For the first time in over 20 years, Germany has assumed the mantle of being genuine favourites in a major tournament. They will be no longer able to rejoice quite so much a hard fought loss in the latter stages, whilst pointing to the long term plan stretching out ahead of them. That dangerous mix of arrogance and hubris that was traditionally and lazily applied to the Nationalmannschaft by their jealous neighbours across Europe would be a killer if it started to come out of their mouths now – just as the world is falling in love with their football team.

Fortunately this German squad are polite, cosmopolitan and mostly free of conceit in their utterances to the press – although their years of PR training renders them a little dull. They know the added pressure on their shoulders, and will, hopefully, remain careful to keep it at a minimum by stressing that this is merely a game of football, albeit one against a team that they have never previously lost to.
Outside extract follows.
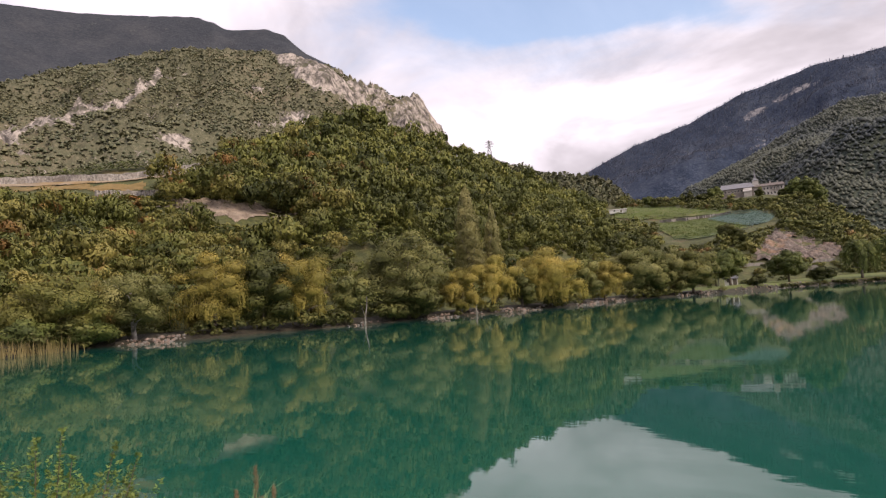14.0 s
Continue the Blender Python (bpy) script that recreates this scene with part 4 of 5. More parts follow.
far_wood("crag_scrub", ROCK_MOUNTAIN, -76, -33, 23000, 1.65, M_ROCKY_TREES, "scattered scrub and trees on the rocky mountainside", 63, rocky_rock, 0.55, tall=1.4, vary=0.12, kinds=WOOD_DOME + WOOD_TINY[:4])
# Olive and bluish drifts paint in sunlit patches, cloud shadow and haze.
M_SPUR_TREES = foliage("leaf_spur_sun_haze", (0.040, 0.052, 0.062), (0.084, 0.092, 0.070), (0.094, 0.101, 0.074), 0.006, 0.1)
# Conifer greens are shifted to blue to carry the same haze.
M_MAIN_TREES = foliage("leaf_mountain_hazed", (0.046, 0.058, 0.094), (0.078, 0.090, 0.124), (0.085, 0.098, 0.132), 0.004, 0.1)
far_wood("spur_wood", SPUR, -20, 27, 32000, 3.3, M_SPUR_TREES, "mixed wood covering the lower mountain spur", 65, s0=0.1, tall=1.35, vary=0.12, kinds=WOOD_DOME)
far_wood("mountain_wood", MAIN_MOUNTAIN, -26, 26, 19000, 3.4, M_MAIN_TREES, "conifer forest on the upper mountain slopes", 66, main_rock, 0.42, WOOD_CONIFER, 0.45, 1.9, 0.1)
far_wood("ridge_wood", BACK_RIDGE, -34, -15, 3600, 1.7, M_RIDGE_TREES, "wood on the ridge behind the hillside", 64)


def grove(name, x0, x1, y0, y1, count, radius, height, mat, label, seed, kinds=WOOD_FAR):
    """Undergrowth behind the shore trees."""
    rng = np.random.default_rng(seed)
    xy = np.stack([rng.uniform(x0, x1, count), rng.uniform(y0, y1, count)], 1)
    xy = xy[shore_distance(xy[:, 0], xy[:, 1]) > 4]
    k = rng.uniform(0.6, 1.4, len(xy))
    P = np.concatenate([xy, (ground_z(xy[:, 0], xy[:, 1]) - 0.3)[:, None]], 1)
    return woods(name, (P, radius * k, height * k, rng), kinds, mat, label, "undergrowth")


grove("grove_undergrowth", 37, 62, 44, 88, 110, 2.4, 4.5, M_LEAF_DARK, "dark undergrowth among the shore trees", 71, WOOD)
grove("camp_hedge", 44, 75, 92, 150, 150, 2.4, 4.6, M_LEAF_DARK, "dark hedge and trees round the camp", 72)
grove("far_hedge", -8, 75, 262, 300, 260, 2.6, 4.2, M_LEAF_GREEN, "green hedge behind the far lawn", 73)


# ---- bare rock, fields and walls on the slopes ----
def on_slope(ridge, az, rise):
    """The place on a slope seen from the bank at that bearing and rise."""
    s = np.linspace(0.0, 1.0, 300)
    P = ridge.skin(np.full(300, float(az)), s)
    k = int(np.argmin(np.abs(rise_of(P) - rise)))
    return P[k]


def slope_patch(ridge, corners, step_az, step_s, lift, rough, mat, name, label, category, ragged=0.12, kind="structure"):
    """A sheet that lies proud of a slope inside an outline of bearings and rises."""
    c = np.array(corners)
    a = np.arange(c[:, 0].min() - 0.3, c[:, 0].max() + 0.3, step_az)
    s = np.arange(0.0, 1.0, step_s)
    A, S = np.meshgrid(a, s, indexing="ij")
    P = ridge.skin(A, S)
    E = rise_of(P)
    jag = ragged * fbm(P[..., 0] * 0.35, P[..., 1] * 0.35, 3, 91)
    inside = poly_inside(A + jag * 2, E + jag, [tuple(q) for q in corners])
    P[..., 2] += lift + rough * fbm(P[..., 0] * 0.4, P[..., 1] * 0.4, 4, 93)
    ni, nj = A.shape
    i, j = np.meshgrid(np.arange(ni - 1), np.arange(nj - 1), indexing="ij")
    k = (i * nj + j)[inside[:-1, :-1] & inside[1:, 1:]]
    faces = np.stack([k, k + nj, k + nj + 1, k + 1], 1)
    used, flat = np.unique(faces, return_inverse=True)
    me = mesh_of(name, P.reshape(-1, 3)[used], flat.reshape(-1, 4), mat, True)
    return thing(name, me, label, category, kind=kind)


slope_patch(HILL, [(-59.9, 9.7), (-57.6, 9.85), (-55.5, 9.7), (-54.2, 9.5), (-51.2, 9.2), (-49.4, 8.7), (-47.5, 8.2), (-49.4, 7.8), (-51.2, 7.9), (-53.4, 8.3), (-55.6, 8.35), (-56.8, 8.7), (-58.5, 9.2)], 0.07, 0.003, 0.14, 0.10, M_SCAR, "rock_scar", "bare pinkish earth bank on the hillside", "rock face", 0.4)
slope_patch(HILL, [(-25.9, 4.15), (-24.2, 4.5), (-22.0, 4.1), (-22.6, 3.75), (-24.6, 3.7)], 0.10, 0.004, 0.3, 0.35, M_SCAR, "rock_cutting", "low bare earth cutting above the shore trees", "rock face", 0.3)
slope_patch(HILL, [(-46.4, 7.2), (-44.3, 7.1), (-43.6, 6.2), (-45.4, 6.0)], 0.07, 0.003, 0.14, 0.12, M_SCAR, "small_rock_scar", "small bare earth patch between the trees", "rock face", 0.35)
slope_patch(CLOISTER_HILL, [(-9.9, 1.5), (-9.4, 2.4), (-8.2, 3.9), (-6.2, 3.1), (-3.5, 2.1), (-4.2, 1.2)], 0.05, 0.004, 0.5, 0.95, M_CLIFF, "cliff", "bare pink and grey rock cliff below the fields", "rock face", 0.22)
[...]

And if they dispose of the massed ranks of Greek defenders, the chances could be that they will face England in the semi-final and with it the match up of the century. England’s footballers may well be their least talented in a generation, but the newspapers are still number one when it comes to, admittedly, often hilarious, but usually just snidey, puns, lazily applied stereotypes and a crowing, over-inflated, sense of national pride.

Watch out Bild. Your headline writers may just have to play the game of their lives.